[Begin RECORDED INFORMATION]
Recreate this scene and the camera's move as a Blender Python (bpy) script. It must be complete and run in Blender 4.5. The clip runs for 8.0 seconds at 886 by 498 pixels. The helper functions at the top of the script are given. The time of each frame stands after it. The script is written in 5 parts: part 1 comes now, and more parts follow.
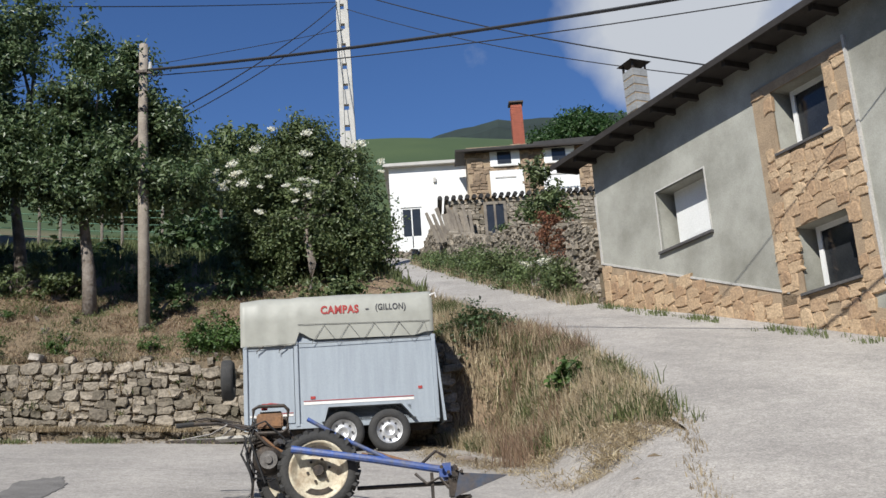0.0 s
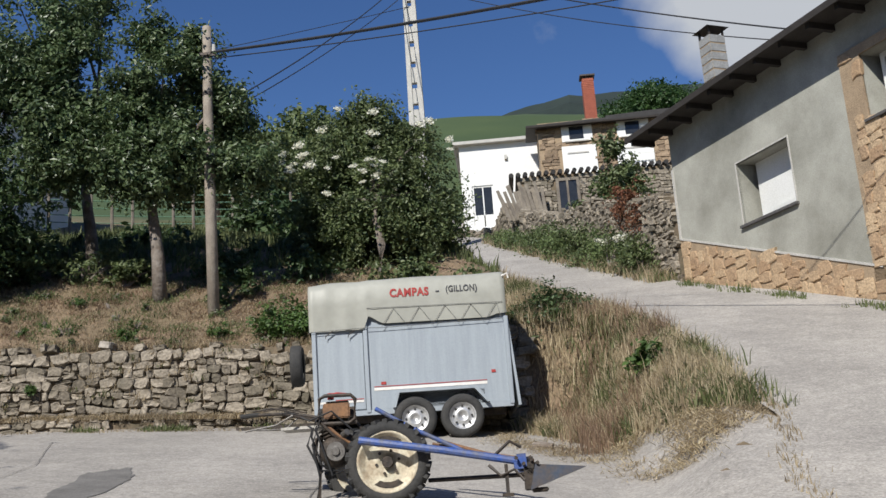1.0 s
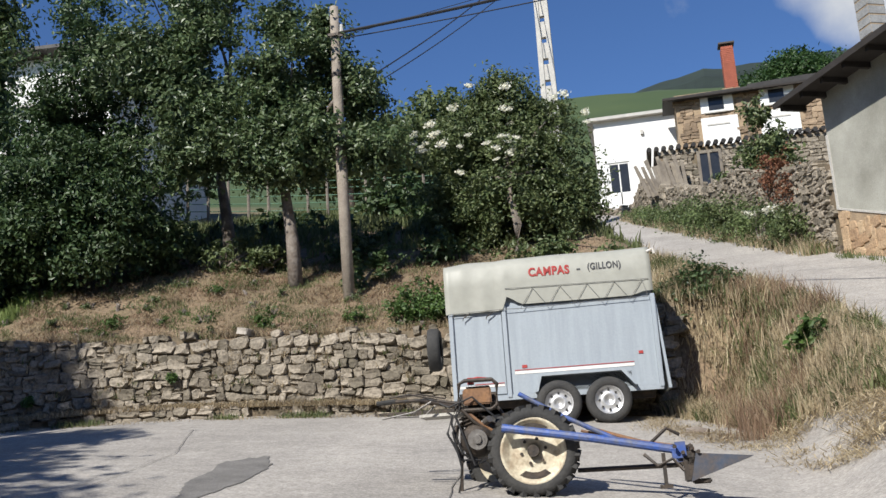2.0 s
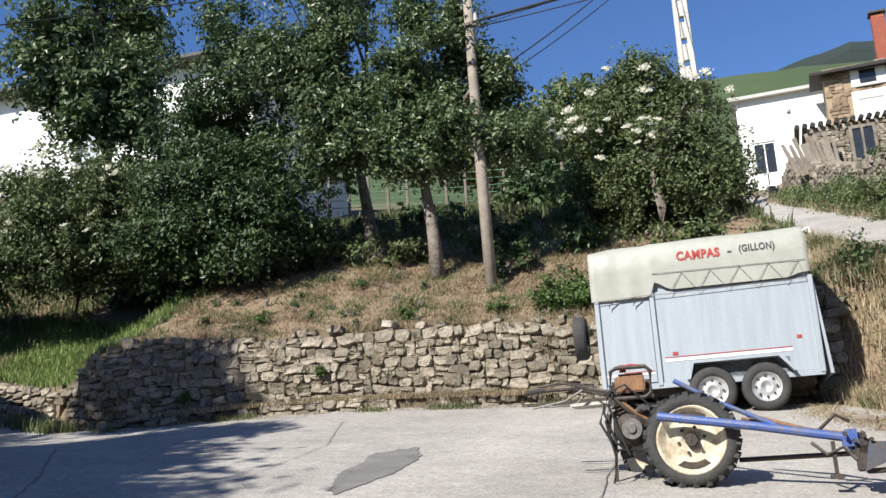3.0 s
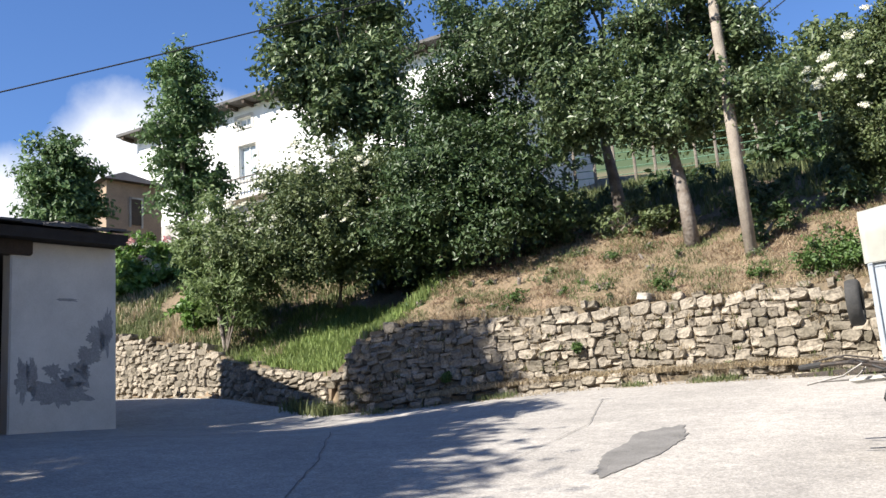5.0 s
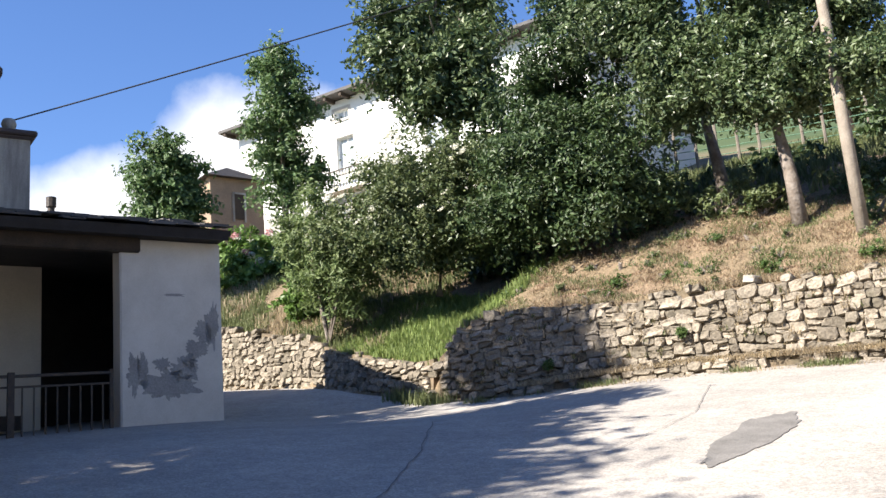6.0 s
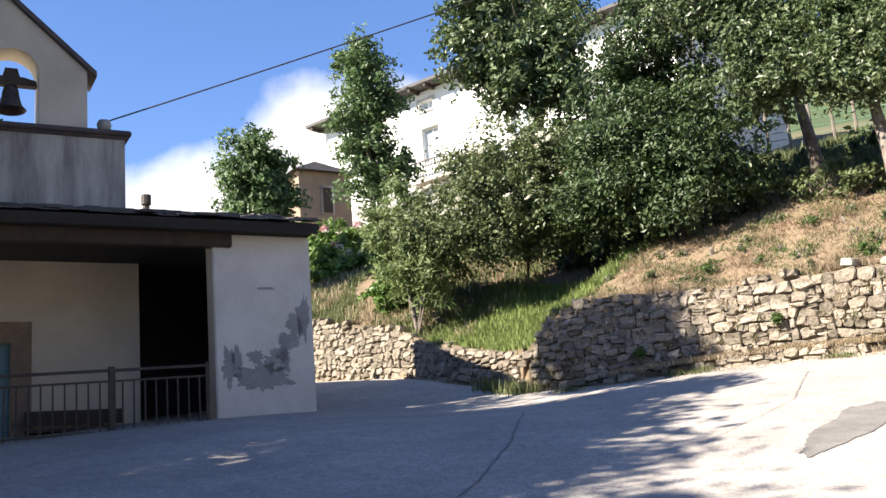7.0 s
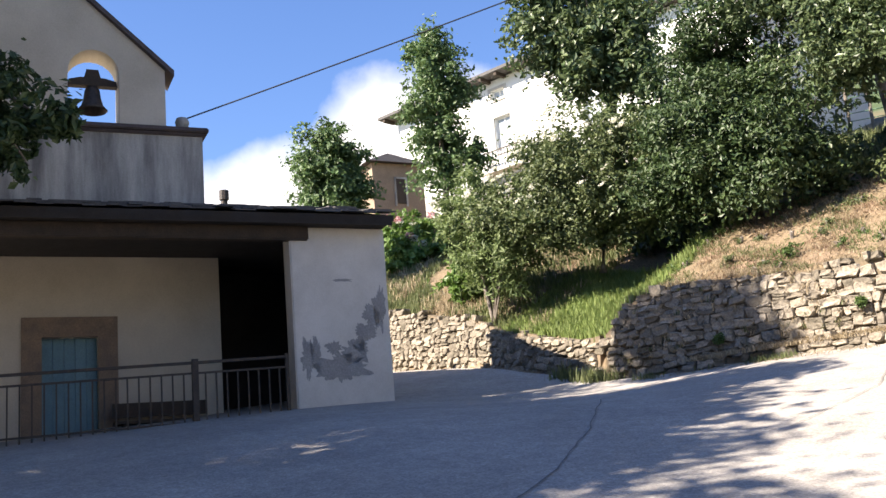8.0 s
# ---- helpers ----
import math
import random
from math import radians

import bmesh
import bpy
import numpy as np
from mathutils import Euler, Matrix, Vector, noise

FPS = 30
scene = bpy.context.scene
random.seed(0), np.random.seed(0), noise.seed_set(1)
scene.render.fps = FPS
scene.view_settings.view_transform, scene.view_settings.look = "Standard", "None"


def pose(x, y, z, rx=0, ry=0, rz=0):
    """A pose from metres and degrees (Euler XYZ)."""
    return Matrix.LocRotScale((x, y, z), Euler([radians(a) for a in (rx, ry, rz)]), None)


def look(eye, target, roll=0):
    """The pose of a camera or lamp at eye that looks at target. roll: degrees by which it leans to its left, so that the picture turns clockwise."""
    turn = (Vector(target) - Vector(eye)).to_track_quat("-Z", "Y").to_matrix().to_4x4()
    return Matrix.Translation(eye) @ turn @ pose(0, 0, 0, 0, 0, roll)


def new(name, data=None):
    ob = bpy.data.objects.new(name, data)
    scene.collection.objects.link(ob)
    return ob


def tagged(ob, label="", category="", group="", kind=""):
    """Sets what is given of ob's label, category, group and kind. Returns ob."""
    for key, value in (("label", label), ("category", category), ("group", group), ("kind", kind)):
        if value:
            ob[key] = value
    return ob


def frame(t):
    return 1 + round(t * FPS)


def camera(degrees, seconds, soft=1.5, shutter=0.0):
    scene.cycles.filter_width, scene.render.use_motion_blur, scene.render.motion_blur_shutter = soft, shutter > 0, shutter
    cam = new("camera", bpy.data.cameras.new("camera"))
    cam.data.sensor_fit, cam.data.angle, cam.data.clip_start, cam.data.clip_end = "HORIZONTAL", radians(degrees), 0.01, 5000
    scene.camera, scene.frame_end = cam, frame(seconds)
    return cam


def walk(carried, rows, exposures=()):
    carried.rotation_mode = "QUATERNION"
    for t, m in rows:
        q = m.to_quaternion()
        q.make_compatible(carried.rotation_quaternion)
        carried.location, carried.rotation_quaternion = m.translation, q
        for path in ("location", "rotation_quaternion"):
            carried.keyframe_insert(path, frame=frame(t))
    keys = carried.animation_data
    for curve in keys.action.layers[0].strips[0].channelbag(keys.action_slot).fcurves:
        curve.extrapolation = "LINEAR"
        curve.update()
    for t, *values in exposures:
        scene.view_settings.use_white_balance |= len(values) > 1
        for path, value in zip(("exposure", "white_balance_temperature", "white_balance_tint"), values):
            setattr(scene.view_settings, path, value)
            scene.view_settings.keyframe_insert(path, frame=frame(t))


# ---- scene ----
[End RECORDED INFORMATION]
-- REQUIRED WORK --
Write out the listing above exactly as it stands, pictures excluded.

-- THE ANSWER --
Recreate this scene and the camera's move as a Blender Python (bpy) script. It must be complete and run in Blender 4.5. The clip runs for 8.0 seconds at 886 by 498 pixels. The helper functions at the top of the script are given. The time of each frame stands after it. The script is written in 5 parts: part 1 comes now, and more parts follow.
0.0 s
1.0 s
2.0 s
3.0 s
5.0 s
6.0 s
7.0 s
8.0 s
# ---- helpers ----
import math
import random
from math import radians

import bmesh
import bpy
import numpy as np
from mathutils import Euler, Matrix, Vector, noise

FPS = 30
scene = bpy.context.scene
random.seed(0), np.random.seed(0), noise.seed_set(1)
scene.render.fps = FPS
scene.view_settings.view_transform, scene.view_settings.look = "Standard", "None"


def pose(x, y, z, rx=0, ry=0, rz=0):
    """A pose from metres and degrees (Euler XYZ)."""
    return Matrix.LocRotScale((x, y, z), Euler([radians(a) for a in (rx, ry, rz)]), None)


def look(eye, target, roll=0):
    """The pose of a camera or lamp at eye that looks at target. roll: degrees by which it leans to its left, so that the picture turns clockwise."""
    turn = (Vector(target) - Vector(eye)).to_track_quat("-Z", "Y").to_matrix().to_4x4()
    return Matrix.Translation(eye) @ turn @ pose(0, 0, 0, 0, 0, roll)


def new(name, data=None):
    ob = bpy.data.objects.new(name, data)
    scene.collection.objects.link(ob)
    return ob


def tagged(ob, label="", category="", group="", kind=""):
    """Sets what is given of ob's label, category, group and kind. Returns ob."""
    for key, value in (("label", label), ("category", category), ("group", group), ("kind", kind)):
        if value:
            ob[key] = value
    return ob


def frame(t):
    return 1 + round(t * FPS)


def camera(degrees, seconds, soft=1.5, shutter=0.0):
    scene.cycles.filter_width, scene.render.use_motion_blur, scene.render.motion_blur_shutter = soft, shutter > 0, shutter
    cam = new("camera", bpy.data.cameras.new("camera"))
    cam.data.sensor_fit, cam.data.angle, cam.data.clip_start, cam.data.clip_end = "HORIZONTAL", radians(degrees), 0.01, 5000
    scene.camera, scene.frame_end = cam, frame(seconds)
    return cam


def walk(carried, rows, exposures=()):
    carried.rotation_mode = "QUATERNION"
    for t, m in rows:
        q = m.to_quaternion()
        q.make_compatible(carried.rotation_quaternion)
        carried.location, carried.rotation_quaternion = m.translation, q
        for path in ("location", "rotation_quaternion"):
            carried.keyframe_insert(path, frame=frame(t))
    keys = carried.animation_data
    for curve in keys.action.layers[0].strips[0].channelbag(keys.action_slot).fcurves:
        curve.extrapolation = "LINEAR"
        curve.update()
    for t, *values in exposures:
        scene.view_settings.use_white_balance |= len(values) > 1
        for path, value in zip(("exposure", "white_balance_temperature", "white_balance_tint"), values):
            setattr(scene.view_settings, path, value)
            scene.view_settings.keyframe_insert(path, frame=frame(t))


# ---- scene ----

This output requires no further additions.